▶ **What you are asked to do**
Transcribe every line exactly and omit anything that is a picture.

▶ **Stored data**
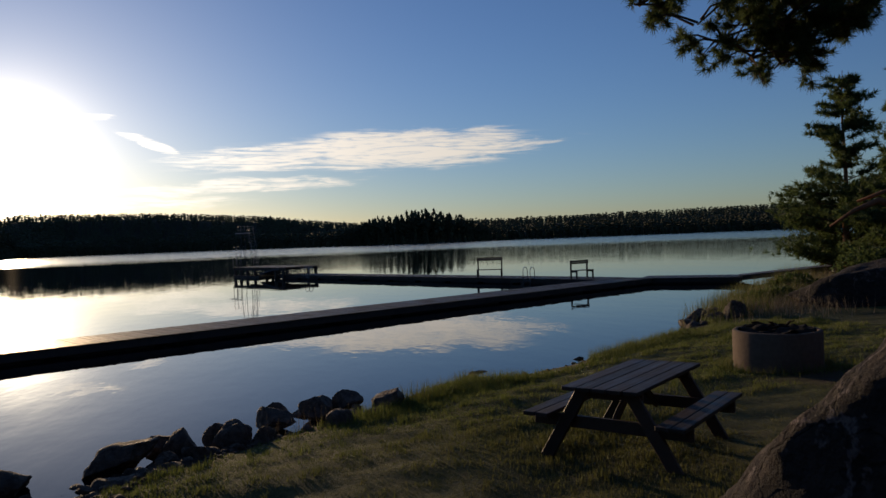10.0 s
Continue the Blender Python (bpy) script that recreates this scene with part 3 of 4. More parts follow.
# ---- far woods ----
def wood_belt(name, line, label, seed, h0, h1, depth, count, mat, layers=5, seg=6, under=0, radial=False, clumps=0, taper=0.0):
    """A belt of conifers along a far shore, one object: ragged stacked crowns on trunks, with brush along the water."""
    r = np.random.RandomState(seed)
    p = np.array(line)
    d = np.diff(p, axis=0)
    ln = np.hypot(d[:, 0], d[:, 1])
    total = count + under
    k = r.choice(len(ln), total, p=ln / ln.sum())
    t = r.uniform(size=total)
    brush = np.arange(total) >= count
    back = np.where(brush, r.uniform(-1, 9, total), depth * r.uniform(size=total) ** 1.25)
    x = p[k, 0] + d[k, 0] * t + d[k, 1] / ln[k] * back
    y = p[k, 1] + d[k, 1] * t - d[k, 0] / ln[k] * back
    if radial:
        # straight away from the bathing place, so that no gap opens at a bend of the shore
        x, y = p[k, 0] + d[k, 0] * t, p[k, 1] + d[k, 1] * t
        far = np.hypot(x, y - 10)
        x, y = x + x / far * back, y + (y - 10) / far * back
    g = ground_height(x, y)
    ok = g > 0.02
    x, y, g, brush, back = x[ok], y[ok], g[ok], brush[ok], back[ok]
    n = len(x)
    h = np.where(brush, r.uniform(2.5, 6.5, n), (h0 + (h1 - h0) * r.uniform(size=n) ** 1.4) * np.where(back < 5, 0.8, 1.0) * (1 + 0.09 * waves(x, y, 0.06, seed)))
    if taper:
        h = h * (1 - taper + taper * np.sin(np.pi * np.clip(((k + t) / len(ln))[ok], 0, 1)))
    pine = (r.uniform(size=n) < 0.94) & ~brush
    h = np.where(pine | brush, h, h * 0.84)
    wide = h * np.where(brush, r.uniform(0.3, 0.5, n), np.where(pine, r.uniform(0.15, 0.23, n), r.uniform(0.12, 0.17, n)))
    low = h * np.where(brush, -0.1, np.where(pine, r.uniform(0.25, 0.45, n) if clumps else r.uniform(-0.05, 0.1, n), r.uniform(0.0, 0.1, n)))
    vs, fs, nv = [], [], 0
    q = np.arange(seg)
    for j in range(layers):
        a = j / layers
        z0 = low + (h - low) * a
        # pines carry flat rounded cushions, spruces pointed skirts
        z1 = np.where(pine, z0 + np.minimum(0.6 * wide, (h - low) * 1.3 / layers), low + (h - low) * np.minimum(1.0, a + 2.0 / layers))
        prof = np.where(pine, (1 - a ** 3.2) ** 0.6 * (0.45 + 0.55 * min(1.0, a / 0.35)), (1 - a) ** 0.8 + 0.07)
        w = wide * prof * r.uniform(0.65, 1.2, n) * np.where(pine, 0.8, 1.0) * (0.62 if clumps else 1.35)
        off = np.where(pine, 0.6, 0.2) * math.sin(math.pi * min(1, 0.15 + a))
        ox, oy = wide * off * r.uniform(-1, 1, n), wide * off * r.uniform(-1, 1, n)
        ph = r.uniform(0, 6.28, (n, 1)) + 2 * np.pi * q / seg
        rad = w[:, None] * r.uniform(0.6, 1.2, (n, seg))
        ring = np.stack([(x + ox)[:, None] + rad * np.cos(ph), (y + oy)[:, None] + rad * np.sin(ph), (g + z0)[:, None] + r.uniform(-0.05, 0.05, (n, seg)) * h[:, None]], -1)
        tip = np.stack([x + ox * 0.5, y + oy * 0.5, g + z1], -1)[:, None]
        bot = np.stack([x + ox, y + oy, g + z0 - 0.02 * h], -1)[:, None]
        vs.append(np.concatenate([ring, tip, bot], 1).reshape(-1, 3))
        base = nv + np.arange(n)[:, None] * (seg + 2)
        up = np.stack([base + q, base + (q + 1) % seg, np.broadcast_to(base + seg, (n, seg))], -1)
        dn = np.stack([base + (q + 1) % seg, base + q, np.broadcast_to(base + seg + 1, (n, seg))], -1)
        fs += [up.reshape(-1, 3), dn.reshape(-1, 3)]
        nv += n * (seg + 2)
    if clumps:
        # sprays of foliage all over each crown
        m = clumps
        u = r.uniform(size=(n, m)) ** 0.75
        ang_ = r.uniform(0, 6.28, (n, m))
        prof = np.where(pine[:, None], (1 - u ** 3.2) ** 0.6 * (0.4 + 0.6 * np.minimum(1.0, u / 0.35)) + 0.03, (1 - u) ** 0.8 + 0.05)
        tier = 0.8 + 0.3 * np.sin(u * 26 + ang_ * 2 + 6.28 * r.uniform(size=(n, 1)))
        ang = ang_
        rad = wide[:, None] * prof * tier * np.sqrt(r.uniform(0.25, 1.25, (n, m)))
        c = np.stack([x[:, None] + rad * np.cos(ang), y[:, None] + rad * np.sin(ang), g[:, None] + low[:, None] + (h - low)[:, None] * u], -1)
        size = (0.22 + 0.014 * h)[:, None, None] * r.uniform(0.6, 1.5, (n, m, 1)) * np.where(u[..., None] > 0.85, 0.8, 1.0)
        out = np.stack([np.cos(ang), np.sin(ang), r.uniform(-0.35, 0.45, (n, m))], -1)
        side = np.stack([-np.sin(ang), np.cos(ang), r.uniform(-0.3, 0.3, (n, m))], -1)
        up = np.stack([np.zeros((n, m)), np.zeros((n, m)), np.ones((n, m))], -1)
        tri = np.stack([c - side * size * 0.8 - out * size * 0.5, c + side * size * 0.8 - out * size * 0.5 - up * size * 0.3, c + out * size + up * size * r.uniform(-0.2, 0.35, (n, m, 1))], 2).reshape(-1, 3)
        vs.append(tri)
        fs.append(nv + np.arange(len(tri)).reshape(-1, 3))
        nv += len(tri)
    tw = h * 0.012
    trunk = np.stack([np.stack([x - tw, y, g - 0.5], -1), np.stack([x + tw, y, g - 0.5], -1), np.stack([x, y + tw, g - 0.5], -1), np.stack([x, y, g + h * 0.8], -1)], 1)
    vs.append(trunk.reshape(-1, 3))
    base = nv + np.arange(n)[:, None] * 4
    fs.append(np.concatenate([base + np.array([[0, 1, 3]]), base + np.array([[1, 2, 3]]), base + np.array([[2, 0, 3]])], 0))
    return tagged(from_arrays(name, np.concatenate(vs), np.concatenate(fs), mat, not clumps), label, "forest", kind="stuff")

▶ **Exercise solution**
10.0 s
Continue the Blender Python (bpy) script that recreates this scene with part 3 of 4. More parts follow.
# ---- far woods ----
def wood_belt(name, line, label, seed, h0, h1, depth, count, mat, layers=5, seg=6, under=0, radial=False, clumps=0, taper=0.0):
    """A belt of conifers along a far shore, one object: ragged stacked crowns on trunks, with brush along the water."""
    r = np.random.RandomState(seed)
    p = np.array(line)
    d = np.diff(p, axis=0)
    ln = np.hypot(d[:, 0], d[:, 1])
    total = count + under
    k = r.choice(len(ln), total, p=ln / ln.sum())
    t = r.uniform(size=total)
    brush = np.arange(total) >= count
    back = np.where(brush, r.uniform(-1, 9, total), depth * r.uniform(size=total) ** 1.25)
    x = p[k, 0] + d[k, 0] * t + d[k, 1] / ln[k] * back
    y = p[k, 1] + d[k, 1] * t - d[k, 0] / ln[k] * back
    if radial:
        # straight away from the bathing place, so that no gap opens at a bend of the shore
        x, y = p[k, 0] + d[k, 0] * t, p[k, 1] + d[k, 1] * t
        far = np.hypot(x, y - 10)
        x, y = x + x / far * back, y + (y - 10) / far * back
    g = ground_height(x, y)
    ok = g > 0.02
    x, y, g, brush, back = x[ok], y[ok], g[ok], brush[ok], back[ok]
    n = len(x)
    h = np.where(brush, r.uniform(2.5, 6.5, n), (h0 + (h1 - h0) * r.uniform(size=n) ** 1.4) * np.where(back < 5, 0.8, 1.0) * (1 + 0.09 * waves(x, y, 0.06, seed)))
    if taper:
        h = h * (1 - taper + taper * np.sin(np.pi * np.clip(((k + t) / len(ln))[ok], 0, 1)))
    pine = (r.uniform(size=n) < 0.94) & ~brush
    h = np.where(pine | brush, h, h * 0.84)
    wide = h * np.where(brush, r.uniform(0.3, 0.5, n), np.where(pine, r.uniform(0.15, 0.23, n), r.uniform(0.12, 0.17, n)))
    low = h * np.where(brush, -0.1, np.where(pine, r.uniform(0.25, 0.45, n) if clumps else r.uniform(-0.05, 0.1, n), r.uniform(0.0, 0.1, n)))
    vs, fs, nv = [], [], 0
    q = np.arange(seg)
    for j in range(layers):
        a = j / layers
        z0 = low + (h - low) * a
        # pines carry flat rounded cushions, spruces pointed skirts
        z1 = np.where(pine, z0 + np.minimum(0.6 * wide, (h - low) * 1.3 / layers), low + (h - low) * np.minimum(1.0, a + 2.0 / layers))
        prof = np.where(pine, (1 - a ** 3.2) ** 0.6 * (0.45 + 0.55 * min(1.0, a / 0.35)), (1 - a) ** 0.8 + 0.07)
        w = wide * prof * r.uniform(0.65, 1.2, n) * np.where(pine, 0.8, 1.0) * (0.62 if clumps else 1.35)
        off = np.where(pine, 0.6, 0.2) * math.sin(math.pi * min(1, 0.15 + a))
        ox, oy = wide * off * r.uniform(-1, 1, n), wide * off * r.uniform(-1, 1, n)
        ph = r.uniform(0, 6.28, (n, 1)) + 2 * np.pi * q / seg
        rad = w[:, None] * r.uniform(0.6, 1.2, (n, seg))
        ring = np.stack([(x + ox)[:, None] + rad * np.cos(ph), (y + oy)[:, None] + rad * np.sin(ph), (g + z0)[:, None] + r.uniform(-0.05, 0.05, (n, seg)) * h[:, None]], -1)
        tip = np.stack([x + ox * 0.5, y + oy * 0.5, g + z1], -1)[:, None]
        bot = np.stack([x + ox, y + oy, g + z0 - 0.02 * h], -1)[:, None]
        vs.append(np.concatenate([ring, tip, bot], 1).reshape(-1, 3))
        base = nv + np.arange(n)[:, None] * (seg + 2)
        up = np.stack([base + q, base + (q + 1) % seg, np.broadcast_to(base + seg, (n, seg))], -1)
        dn = np.stack([base + (q + 1) % seg, base + q, np.broadcast_to(base + seg + 1, (n, seg))], -1)
        fs += [up.reshape(-1, 3), dn.reshape(-1, 3)]
        nv += n * (seg + 2)
    if clumps:
        # sprays of foliage all over each crown
        m = clumps
        u = r.uniform(size=(n, m)) ** 0.75
        ang_ = r.uniform(0, 6.28, (n, m))
        prof = np.where(pine[:, None], (1 - u ** 3.2) ** 0.6 * (0.4 + 0.6 * np.minimum(1.0, u / 0.35)) + 0.03, (1 - u) ** 0.8 + 0.05)
        tier = 0.8 + 0.3 * np.sin(u * 26 + ang_ * 2 + 6.28 * r.uniform(size=(n, 1)))
        ang = ang_
        rad = wide[:, None] * prof * tier * np.sqrt(r.uniform(0.25, 1.25, (n, m)))
        c = np.stack([x[:, None] + rad * np.cos(ang), y[:, None] + rad * np.sin(ang), g[:, None] + low[:, None] + (h - low)[:, None] * u], -1)
        size = (0.22 + 0.014 * h)[:, None, None] * r.uniform(0.6, 1.5, (n, m, 1)) * np.where(u[..., None] > 0.85, 0.8, 1.0)
        out = np.stack([np.cos(ang), np.sin(ang), r.uniform(-0.35, 0.45, (n, m))], -1)
        side = np.stack([-np.sin(ang), np.cos(ang), r.uniform(-0.3, 0.3, (n, m))], -1)
        up = np.stack([np.zeros((n, m)), np.zeros((n, m)), np.ones((n, m))], -1)
        tri = np.stack([c - side * size * 0.8 - out * size * 0.5, c + side * size * 0.8 - out * size * 0.5 - up * size * 0.3, c + out * size + up * size * r.uniform(-0.2, 0.35, (n, m, 1))], 2).reshape(-1, 3)
        vs.append(tri)
        fs.append(nv + np.arange(len(tri)).reshape(-1, 3))
        nv += len(tri)
    tw = h * 0.012
    trunk = np.stack([np.stack([x - tw, y, g - 0.5], -1), np.stack([x + tw, y, g - 0.5], -1), np.stack([x, y + tw, g - 0.5], -1), np.stack([x, y, g + h * 0.8], -1)], 1)
    vs.append(trunk.reshape(-1, 3))
    base = nv + np.arange(n)[:, None] * 4
    fs.append(np.concatenate([base + np.array([[0, 1, 3]]), base + np.array([[1, 2, 3]]), base + np.array([[2, 0, 3]])], 0))
    return tagged(from_arrays(name, np.concatenate(vs), np.concatenate(fs), mat, not clumps), label, "forest", kind="stuff")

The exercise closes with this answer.